AUSGEWEIDET DIE ZEIT… This set of three nocturnes composed in 1969, is among the works in which Ruzicka found his own distinctive idiom. As he writes in the preface, “The three nocturnes took shape during my encounter with the poetry of Nelly Sachs’ cycle Glühende Rätsel (Glowing riddles). They are reflections of internalised motions and draw their force by communicating with central layers in these poems.” Like the words themselves, the music that mirrors them appeals to the listener’s sense of synaesthesia, as if creating a painting with brushstrokes of sound. Nocturne 1 presents a Jeux d’eau in all its iridescent colours – playful and dancing, elated and introvert. We also encounter the element of water in Nocturne 2, a natural disaster cloaked in a dance. In the central section we hear what might be called an aimlessly groping elegy, bringing to mind that the cycle might well be subtitled “songs without words”. The third nocturne, Elegiaco, is noteworthy for the composer’s “fields of memory”, which preserve essential moments of stillness from Beethoven’s Piano Sonata op. 110 and the last of Schönberg’s Six Little Piano Pieces, op. 19. Finally, after emerging from silence, the cycle plunges into nothingness “to the point of complete extinction”.

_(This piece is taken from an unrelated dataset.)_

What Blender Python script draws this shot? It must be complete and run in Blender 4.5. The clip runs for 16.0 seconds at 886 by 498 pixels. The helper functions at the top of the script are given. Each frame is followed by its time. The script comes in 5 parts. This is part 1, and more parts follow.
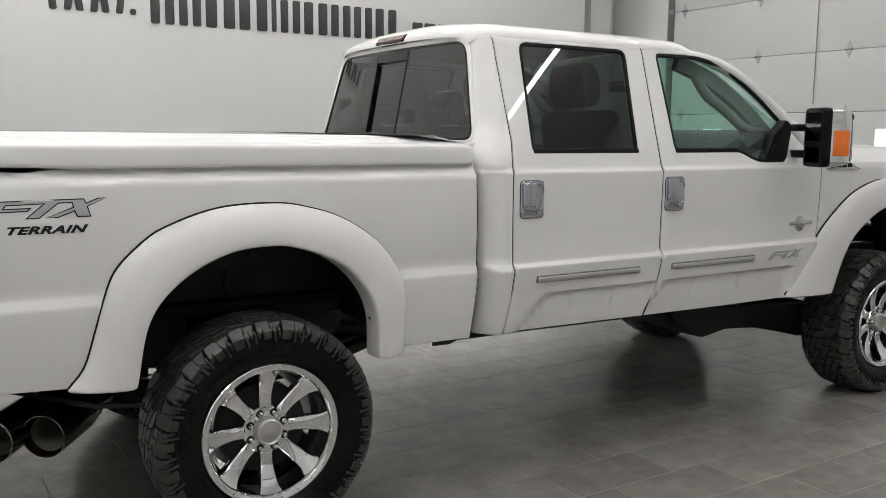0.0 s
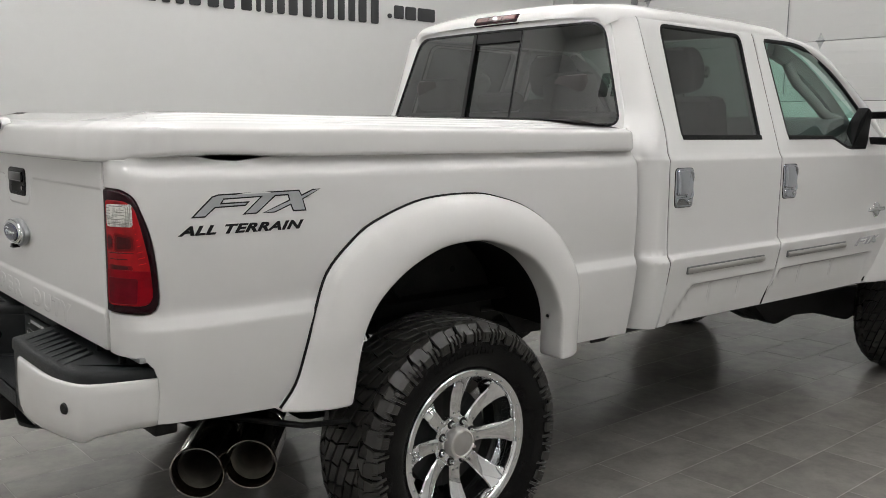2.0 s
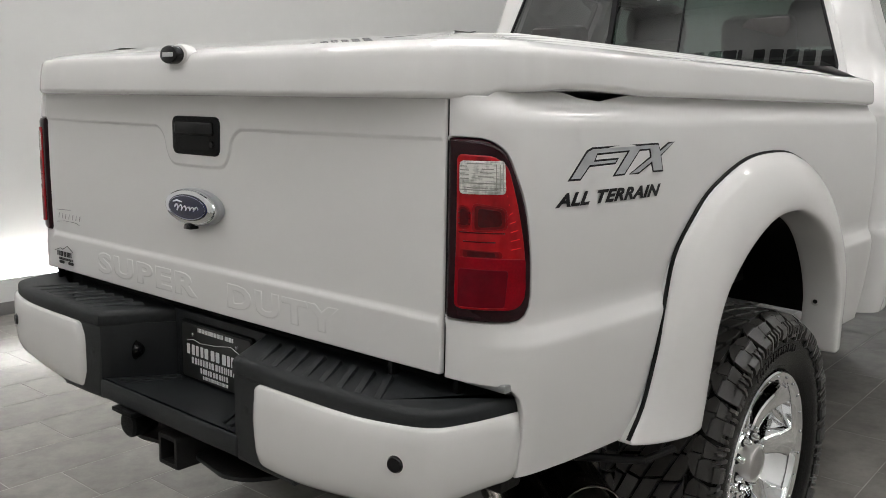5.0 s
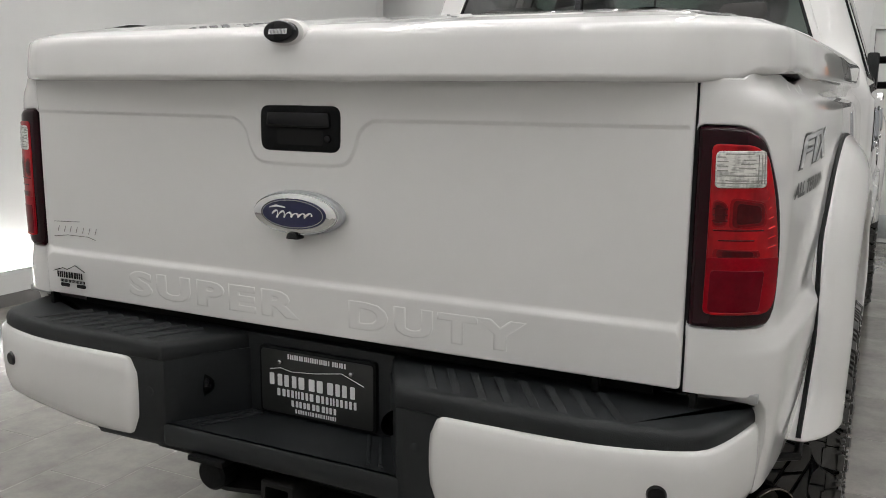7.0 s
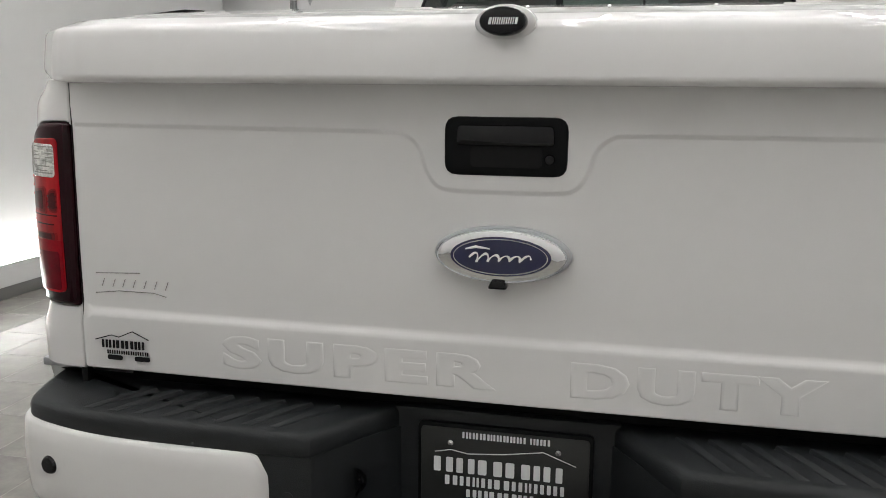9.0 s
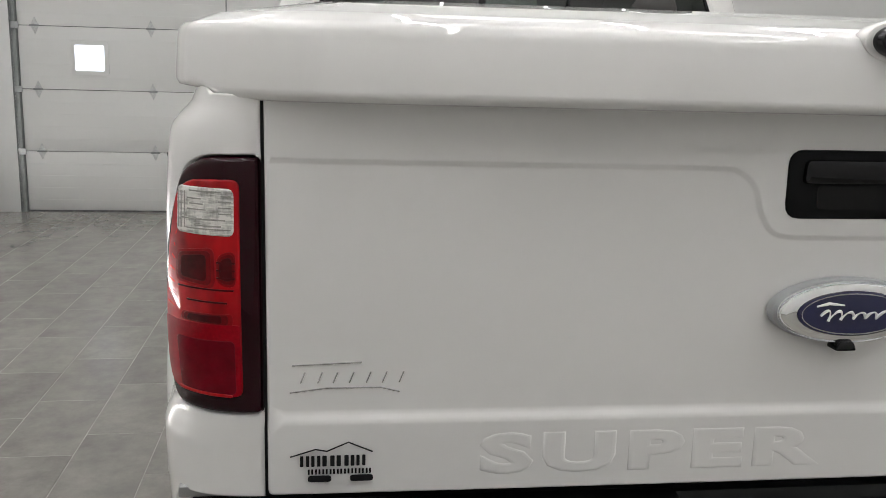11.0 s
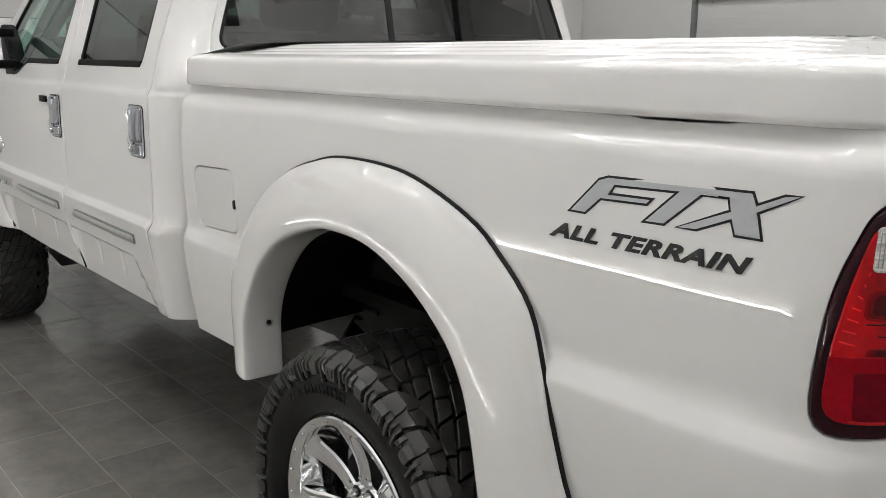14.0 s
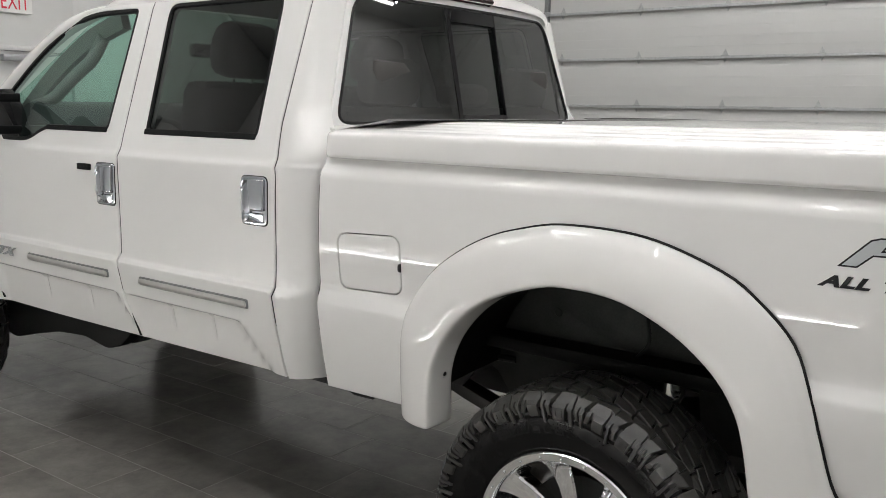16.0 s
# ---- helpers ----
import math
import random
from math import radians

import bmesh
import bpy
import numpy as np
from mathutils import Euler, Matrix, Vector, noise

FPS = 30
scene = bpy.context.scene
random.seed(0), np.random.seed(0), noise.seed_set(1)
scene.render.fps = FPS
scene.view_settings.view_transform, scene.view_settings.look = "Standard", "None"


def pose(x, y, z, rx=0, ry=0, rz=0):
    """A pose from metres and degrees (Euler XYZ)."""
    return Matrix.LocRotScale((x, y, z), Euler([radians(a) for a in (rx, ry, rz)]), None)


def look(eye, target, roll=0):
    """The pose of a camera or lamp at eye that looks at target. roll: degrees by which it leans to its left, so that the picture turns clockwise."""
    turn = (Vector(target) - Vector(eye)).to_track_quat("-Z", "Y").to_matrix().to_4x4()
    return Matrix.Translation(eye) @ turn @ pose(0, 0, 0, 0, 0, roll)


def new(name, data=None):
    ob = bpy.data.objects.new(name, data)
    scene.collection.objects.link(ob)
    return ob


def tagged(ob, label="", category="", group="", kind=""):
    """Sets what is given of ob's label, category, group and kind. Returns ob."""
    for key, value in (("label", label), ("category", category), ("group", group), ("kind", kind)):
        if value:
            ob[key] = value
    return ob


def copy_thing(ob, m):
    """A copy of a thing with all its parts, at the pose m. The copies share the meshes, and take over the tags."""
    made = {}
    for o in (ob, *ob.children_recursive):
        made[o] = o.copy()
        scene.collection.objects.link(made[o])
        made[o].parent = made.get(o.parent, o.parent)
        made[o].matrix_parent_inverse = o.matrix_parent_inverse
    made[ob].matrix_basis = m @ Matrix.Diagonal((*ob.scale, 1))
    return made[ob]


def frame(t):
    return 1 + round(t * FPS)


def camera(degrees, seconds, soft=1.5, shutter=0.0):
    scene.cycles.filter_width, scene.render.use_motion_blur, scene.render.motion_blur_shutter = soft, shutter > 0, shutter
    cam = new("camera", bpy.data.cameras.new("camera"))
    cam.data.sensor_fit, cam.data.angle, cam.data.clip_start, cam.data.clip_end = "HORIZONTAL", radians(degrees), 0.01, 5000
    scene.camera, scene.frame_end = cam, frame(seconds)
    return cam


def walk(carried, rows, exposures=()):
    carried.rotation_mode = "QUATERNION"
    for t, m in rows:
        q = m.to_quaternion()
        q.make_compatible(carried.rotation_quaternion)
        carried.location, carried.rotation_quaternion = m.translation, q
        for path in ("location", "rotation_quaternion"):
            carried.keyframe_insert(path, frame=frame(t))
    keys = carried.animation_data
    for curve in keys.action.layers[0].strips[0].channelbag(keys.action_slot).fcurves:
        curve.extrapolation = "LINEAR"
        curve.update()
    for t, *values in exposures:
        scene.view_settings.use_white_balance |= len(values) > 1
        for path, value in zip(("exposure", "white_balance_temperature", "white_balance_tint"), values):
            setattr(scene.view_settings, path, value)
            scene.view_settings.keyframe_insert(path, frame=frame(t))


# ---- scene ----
cam = camera(53.6, 16.0, soft=0.85)
PATH = [
    (0, (-1.15, -4.055, 1.565), (-0.102, -2.373, 1.305), 0.5),
    (0.5, (-1.406, -3.864, 1.572), (-0.287, -2.227, 1.311), 0.4),
    (1, (-1.611, -3.631, 1.551), (-0.43, -2.04, 1.286), 0.4),
    (1.5, (-1.784, -3.401, 1.544), (-0.554, -1.847, 1.275), 0.5),
    (2, (-1.964, -3.159, 1.535), (-0.679, -1.652, 1.254), 0.7),
    (2.5, (-2.089, -2.92, 1.532), (-0.751, -1.464, 1.229), 0.9),
    (3, (-2.165, -2.668, 1.523), (-0.775, -1.264, 1.211), 1.3),
    (3.5, (-2.24, -2.434, 1.484), (-0.807, -1.074, 1.172), 1.4),
    (4, (-2.287, -2.233, 1.476), (-0.856, -0.872, 1.154), 0.9),
    (4.5, (-2.3, -2.01, 1.438), (-0.853, -0.669, 1.111), 0.8),
    (5, (-2.352, -1.82, 1.415), (-0.856, -0.533, 1.089), 1.0),
    (5.2, (-2.399, -1.747, 1.421), (-0.882, -0.484, 1.092), 1.1),
    (7.3, (-2.632, -0.951, 1.391), (-0.834, -0.142, 1.055), 0.8),
    (7.5, (-2.649, -0.876, 1.384), (-0.825, -0.122, 1.059), 1.0),
    (8, (-2.619, -0.668, 1.389), (-0.752, -0.028, 1.064), 0.6),
    (8.5, (-2.553, -0.437, 1.399), (-0.662, 0.118, 1.059), 0.5),
    (9, (-2.507, -0.221, 1.413), (-0.591, 0.229, 1.062), 0.5),
    (9.2, (-2.484, -0.122, 1.421), (-0.558, 0.294, 1.077), 0.6),
    (11.3, (-2.192, 0.813, 1.464), (-0.271, 0.429, 1.062), 1.7),
    (11.5, (-2.164, 0.89, 1.465), (-0.262, 0.425, 1.058), 1.8),
    (12, (-2.066, 1.1, 1.455), (-0.219, 0.453, 1.044), 2.0),
    (12.5, (-1.96, 1.288, 1.459), (-0.175, 0.486, 1.042), 1.6),
    (13, (-1.885, 1.546, 1.492), (-0.201, 0.553, 1.069), 1.6),
    (13.5, (-1.777, 1.773, 1.515), (-0.181, 0.646, 1.085), 0.8),
    (14, (-1.605, 2.016, 1.529), (-0.09, 0.784, 1.097), 0.4),
    (14.5, (-1.49, 2.26, 1.56), (-0.048, 0.944, 1.125), 0.2),
    (15, (-1.411, 2.539, 1.606), (-0.055, 1.127, 1.193), 0.7),
    (15.5, (-1.253, 2.742, 1.599), (0.027, 1.247, 1.243), 0.7),
    (16, (-1.06, 2.945, 1.605), (0.133, 1.372, 1.283), 0.8),
]
walk(cam, [(t, look(eye, target, roll)) for t, eye, target, roll in PATH])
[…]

COMPENSAZIONE This roughly two-minute serial study, dating “1966–2009”, owes its existence to a strange twist of fate. The manuscript vanished after the premiere in 1970. In 2009 Benjamin Fenker reconstructed the musical text from a live recording made of the premiere. This text was in turn rearranged by the composer with regard to tempo, dynamics, phrasing and rhythm. In this way the piece underwent what might be called a journey through time, being at once Ruzicka’s covert opus 1 and his most recent work for the piano.